Let’s name the goats Alice and Bob. You pick at random between Alice, Bob, and the Car, each with 1/3 chance. Let’s examine each case.
Case 1: You picked Alice. Monty eliminates Bob. Switching wins. (1/3)
Case 2: You picked Bob. Monty eliminates Alice. Switching wins. (1/3)
Case 3: You picked the Car. Monty eliminates either Alice or Bob. You don’t know which, but it doesn’t matter-- switching loses. (1/3)
It comes down to the fact that Monty always eliminates a goat, which is why there is only one possibility in each of these (equally probable) cases.
From another point of view: Monty revealing a goat does not provide us any new information, because we know in advance that he must always do so. Hence our original odds of picking correctly (p=1/3) cannot change.

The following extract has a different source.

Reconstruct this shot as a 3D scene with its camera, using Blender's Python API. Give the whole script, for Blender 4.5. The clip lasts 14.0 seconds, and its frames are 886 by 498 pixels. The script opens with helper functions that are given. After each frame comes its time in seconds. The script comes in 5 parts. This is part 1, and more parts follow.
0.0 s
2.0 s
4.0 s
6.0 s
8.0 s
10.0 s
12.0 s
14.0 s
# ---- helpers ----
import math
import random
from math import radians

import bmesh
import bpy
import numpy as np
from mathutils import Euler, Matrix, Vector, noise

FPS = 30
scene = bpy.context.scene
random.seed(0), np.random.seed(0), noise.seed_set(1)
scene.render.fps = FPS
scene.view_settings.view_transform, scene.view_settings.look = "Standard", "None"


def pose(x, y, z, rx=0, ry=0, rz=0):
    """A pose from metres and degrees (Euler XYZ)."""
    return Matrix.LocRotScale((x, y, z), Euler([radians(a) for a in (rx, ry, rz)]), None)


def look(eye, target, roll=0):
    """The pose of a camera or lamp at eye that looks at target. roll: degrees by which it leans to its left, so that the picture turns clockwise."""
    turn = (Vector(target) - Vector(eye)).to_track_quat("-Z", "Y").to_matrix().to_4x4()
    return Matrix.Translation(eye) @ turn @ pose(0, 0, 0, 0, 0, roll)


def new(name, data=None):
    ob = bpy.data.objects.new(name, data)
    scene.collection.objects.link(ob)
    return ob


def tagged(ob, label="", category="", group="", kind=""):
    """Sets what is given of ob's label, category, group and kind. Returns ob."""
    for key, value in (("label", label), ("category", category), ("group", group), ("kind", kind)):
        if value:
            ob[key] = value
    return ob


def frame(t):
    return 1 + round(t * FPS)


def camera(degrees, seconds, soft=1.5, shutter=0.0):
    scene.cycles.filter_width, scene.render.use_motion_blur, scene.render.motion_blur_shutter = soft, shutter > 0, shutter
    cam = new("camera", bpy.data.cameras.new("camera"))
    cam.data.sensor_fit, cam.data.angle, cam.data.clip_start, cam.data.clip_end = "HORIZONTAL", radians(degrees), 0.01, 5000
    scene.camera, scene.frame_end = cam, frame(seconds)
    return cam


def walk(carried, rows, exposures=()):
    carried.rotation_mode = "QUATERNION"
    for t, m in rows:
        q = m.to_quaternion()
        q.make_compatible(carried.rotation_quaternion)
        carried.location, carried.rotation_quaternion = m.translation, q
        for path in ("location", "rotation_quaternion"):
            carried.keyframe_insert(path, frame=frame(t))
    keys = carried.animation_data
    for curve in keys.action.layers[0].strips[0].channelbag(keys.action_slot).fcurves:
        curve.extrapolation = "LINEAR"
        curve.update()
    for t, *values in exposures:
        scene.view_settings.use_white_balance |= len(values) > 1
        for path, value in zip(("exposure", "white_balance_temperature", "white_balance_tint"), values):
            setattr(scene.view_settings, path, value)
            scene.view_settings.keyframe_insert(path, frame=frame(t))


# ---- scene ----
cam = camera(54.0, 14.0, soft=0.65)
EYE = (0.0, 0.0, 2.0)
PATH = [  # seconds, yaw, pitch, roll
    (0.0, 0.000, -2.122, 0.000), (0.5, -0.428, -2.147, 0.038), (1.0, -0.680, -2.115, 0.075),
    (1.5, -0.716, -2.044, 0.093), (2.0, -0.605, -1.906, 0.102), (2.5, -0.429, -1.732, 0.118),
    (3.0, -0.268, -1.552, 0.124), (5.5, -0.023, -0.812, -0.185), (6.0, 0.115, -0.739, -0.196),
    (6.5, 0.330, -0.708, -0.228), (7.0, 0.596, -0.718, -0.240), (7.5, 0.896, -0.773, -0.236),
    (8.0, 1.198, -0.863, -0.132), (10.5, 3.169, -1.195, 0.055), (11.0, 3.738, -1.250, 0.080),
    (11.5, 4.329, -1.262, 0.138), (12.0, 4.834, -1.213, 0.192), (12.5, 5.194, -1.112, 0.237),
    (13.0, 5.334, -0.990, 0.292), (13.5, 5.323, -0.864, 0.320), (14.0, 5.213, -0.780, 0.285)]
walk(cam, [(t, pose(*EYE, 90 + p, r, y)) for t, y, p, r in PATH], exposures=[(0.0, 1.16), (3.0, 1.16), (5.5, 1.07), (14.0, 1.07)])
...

In the variant “Monty Fall” problem, where Monty opens a random door, we perform the same analysis:
Case 1: You picked Alice. (1/3)
Case 1a: Monty eliminates Bob. Switching wins. (1/2 of case 1, 1/6 overall)

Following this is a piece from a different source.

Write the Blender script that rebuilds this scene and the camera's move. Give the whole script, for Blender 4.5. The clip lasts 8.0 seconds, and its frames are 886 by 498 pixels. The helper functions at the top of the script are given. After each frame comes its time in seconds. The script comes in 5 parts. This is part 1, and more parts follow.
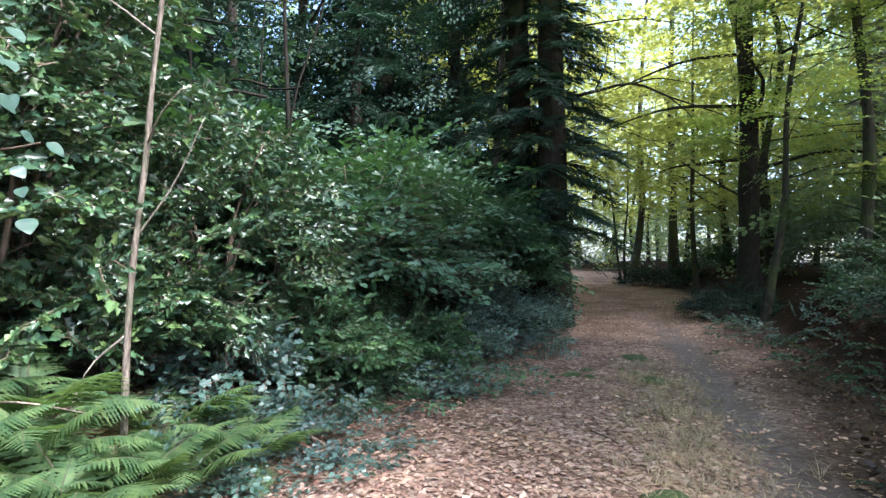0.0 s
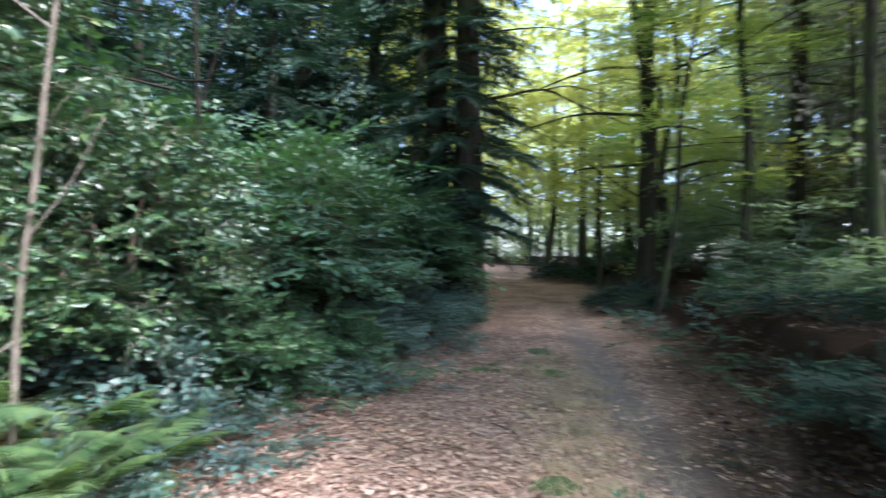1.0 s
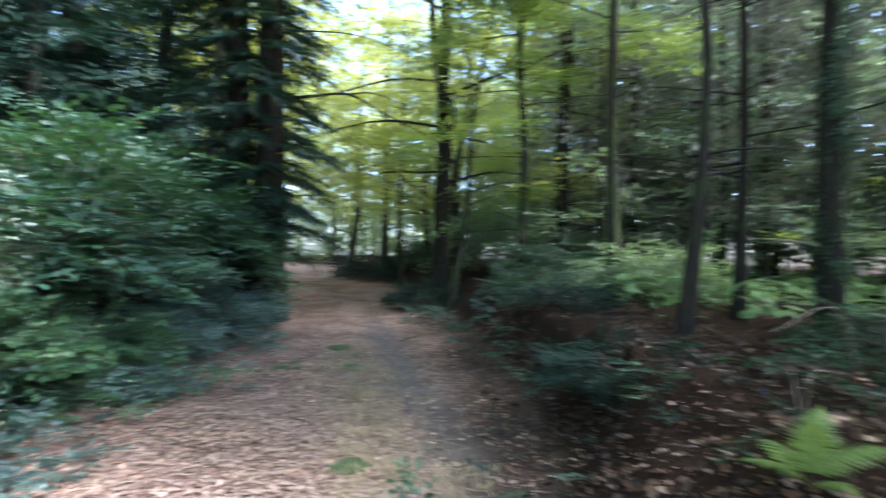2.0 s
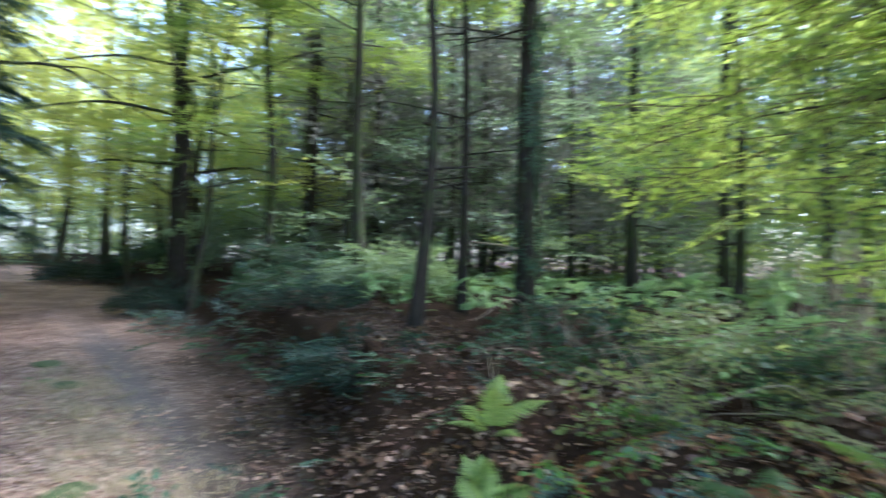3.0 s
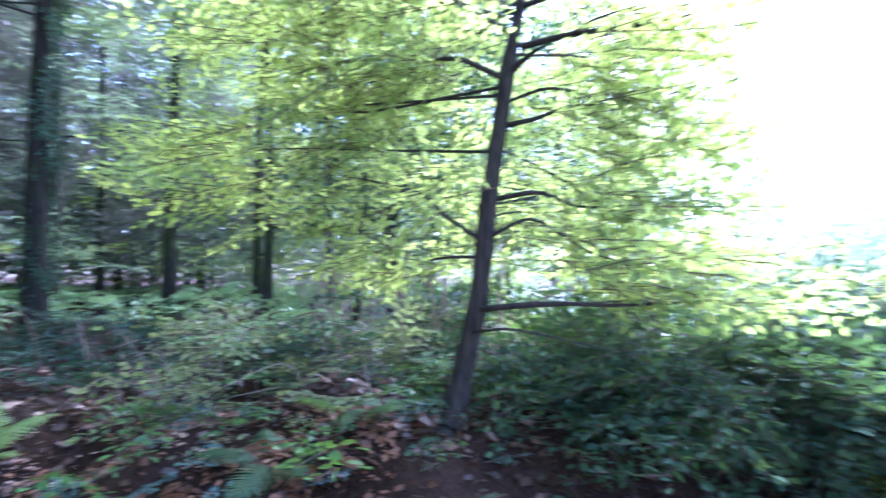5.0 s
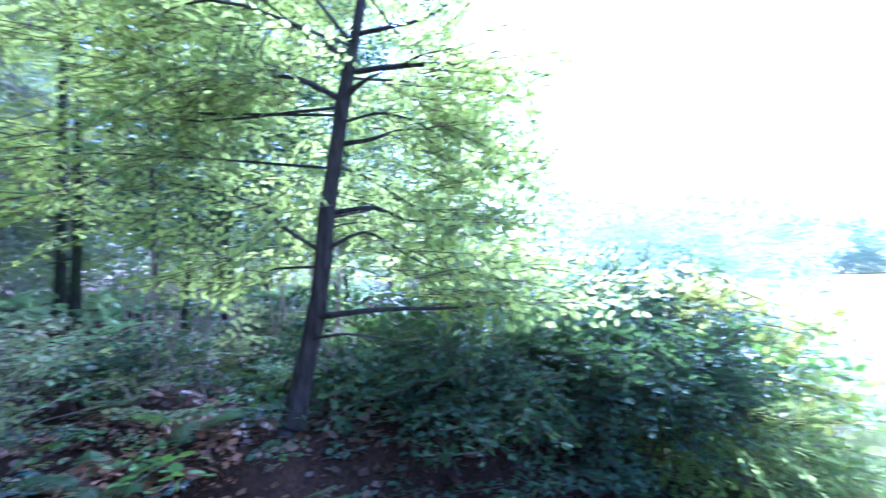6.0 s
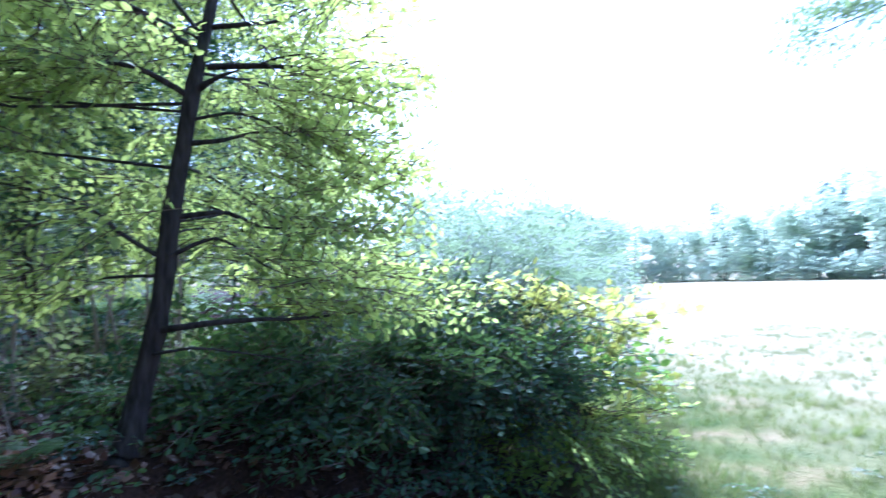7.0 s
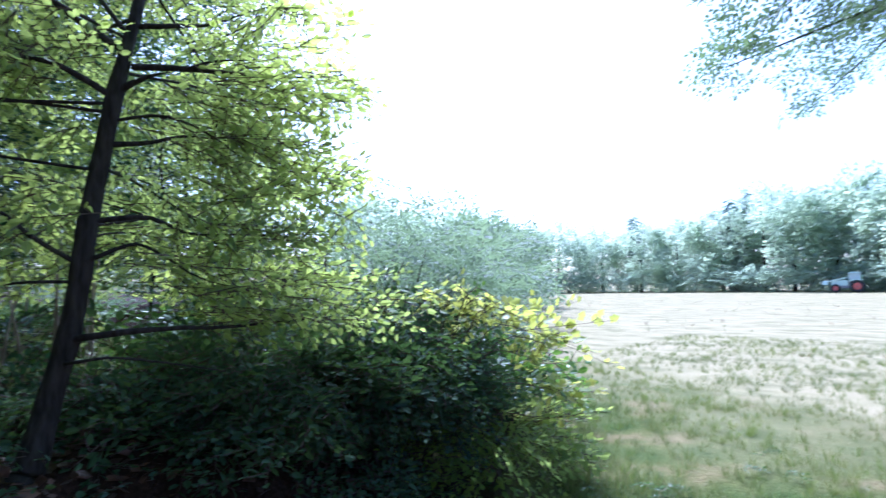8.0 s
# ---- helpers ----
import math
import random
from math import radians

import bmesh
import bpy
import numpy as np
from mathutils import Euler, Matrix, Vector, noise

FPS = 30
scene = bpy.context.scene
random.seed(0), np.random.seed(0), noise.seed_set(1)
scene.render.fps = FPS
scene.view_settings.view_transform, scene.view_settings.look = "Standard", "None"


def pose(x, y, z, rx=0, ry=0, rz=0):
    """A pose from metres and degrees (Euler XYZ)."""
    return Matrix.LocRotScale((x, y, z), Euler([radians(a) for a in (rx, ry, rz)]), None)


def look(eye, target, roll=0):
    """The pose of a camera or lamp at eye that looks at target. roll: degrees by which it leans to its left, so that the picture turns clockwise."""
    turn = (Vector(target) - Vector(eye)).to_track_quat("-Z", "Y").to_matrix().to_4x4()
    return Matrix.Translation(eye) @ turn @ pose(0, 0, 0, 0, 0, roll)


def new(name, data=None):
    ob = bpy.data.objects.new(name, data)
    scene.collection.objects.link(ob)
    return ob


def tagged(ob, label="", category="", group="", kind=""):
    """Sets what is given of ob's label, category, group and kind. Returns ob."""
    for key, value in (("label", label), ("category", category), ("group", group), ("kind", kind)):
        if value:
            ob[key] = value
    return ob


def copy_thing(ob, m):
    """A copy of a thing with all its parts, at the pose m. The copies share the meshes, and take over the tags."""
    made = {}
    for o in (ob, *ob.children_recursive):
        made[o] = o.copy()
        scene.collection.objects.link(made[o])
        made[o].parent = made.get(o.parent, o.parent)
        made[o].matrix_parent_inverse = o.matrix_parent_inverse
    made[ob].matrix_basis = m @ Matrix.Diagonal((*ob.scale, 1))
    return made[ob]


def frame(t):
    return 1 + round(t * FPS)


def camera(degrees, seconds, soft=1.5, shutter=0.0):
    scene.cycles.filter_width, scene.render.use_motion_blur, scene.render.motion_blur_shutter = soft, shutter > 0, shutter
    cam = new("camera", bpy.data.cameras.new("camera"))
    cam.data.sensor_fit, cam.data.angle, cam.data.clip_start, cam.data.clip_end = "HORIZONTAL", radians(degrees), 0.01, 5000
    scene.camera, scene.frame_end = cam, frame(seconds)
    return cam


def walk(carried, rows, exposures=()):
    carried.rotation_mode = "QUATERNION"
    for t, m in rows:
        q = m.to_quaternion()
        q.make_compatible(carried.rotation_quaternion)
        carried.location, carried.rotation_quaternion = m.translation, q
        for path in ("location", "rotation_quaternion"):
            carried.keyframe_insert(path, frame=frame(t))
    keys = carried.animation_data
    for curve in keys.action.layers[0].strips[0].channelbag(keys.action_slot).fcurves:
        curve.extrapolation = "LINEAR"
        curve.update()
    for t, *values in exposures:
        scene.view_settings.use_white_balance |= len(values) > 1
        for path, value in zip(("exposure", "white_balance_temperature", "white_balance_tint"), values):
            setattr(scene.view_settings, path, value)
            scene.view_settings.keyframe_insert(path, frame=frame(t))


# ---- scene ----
cam = camera(77.0, 8.0, soft=1.4, shutter=0.85)
PATH = [
    (0, (-0.034, 0.065, 1.429), (0.009, 2.063, 1.488), 0.2),
    (0.1, (-0.032, 0.063, 1.43), (0.012, 2.061, 1.489), 0.21),
    (0.2, (-0.026, 0.054, 1.435), (0.025, 2.052, 1.492), 0.26),
    (0.3, (-0.015, 0.038, 1.444), (0.046, 2.036, 1.498), 0.33),
    (0.5, (0.025, -0.016, 1.473), (0.12, 1.981, 1.517), 0.6),
    (1, (0.043, -0.118, 1.516), (0.369, 1.855, 1.55), 0.8),
    (2.3, (-0.089, -0.586, 1.555), (1.109, 1.015, 1.597), 1.1),
    (2.5, (-0.136, -0.638, 1.568), (1.208, 0.843, 1.609), 1.0),
    (3, (-0.209, -0.735, 1.576), (1.422, 0.421, 1.626), 0.9),
    (3.5, (-0.282, -0.831, 1.575), (1.544, -0.016, 1.632), 0.6),
    (4, (-0.395, -0.899, 1.551), (1.561, -0.489, 1.632), 0.4),
    (4.5, (-0.488, -0.923, 1.541), (1.51, -0.876, 1.632), 0.1),
    (5, (-0.579, -0.96, 1.537), (1.393, -1.275, 1.639), -0.2),
    (6.3, (-0.846, -0.883, 1.598), (0.882, -1.887, 1.682), -1.4),
    (6.5, (-0.827, -0.925, 1.597), (0.843, -2.022, 1.682), -1.4),
    (7, (-0.803, -0.826, 1.586), (0.697, -2.144, 1.697), -1.4),
    (7.5, (-0.827, -0.798, 1.587), (0.585, -2.209, 1.713), -1.1),
    (8, (-0.857, -0.768, 1.594), (0.462, -2.265, 1.731), -0.7),
]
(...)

Case 1b: Monty eliminates the Car. Game over. (1/2 of case 1, 1/6 overall)
Case 2: You picked Bob. (1/3)
Case 2a: Monty eliminates Alice. Switching wins. (1/2 of case 2, 1/6 overall)
Case 2b: Monty eliminates the Car. Game over. (1/2 of case 2, 1/6 overall)
Case 3: You picked the Car. (1/3)
Case 3a: Monty eliminates Alice. Switching loses. (1/2 of case 3, 1/6 overall)
Case 3b: Monty eliminates Bob. Switching loses. (1/2 of case 3, 1/6 overall)
As you can see, there is now a chance that Monty reveals the car resulting in an instant game over-- a 1/3 chance, to be exact. If Monty just so happens to reveal a goat, we instantly know that cases 1b and 2b are impossible. (In this variant, Monty revealing a goat reveals new information!) Of the remaining (still equally probable!) cases, switching wins half the time.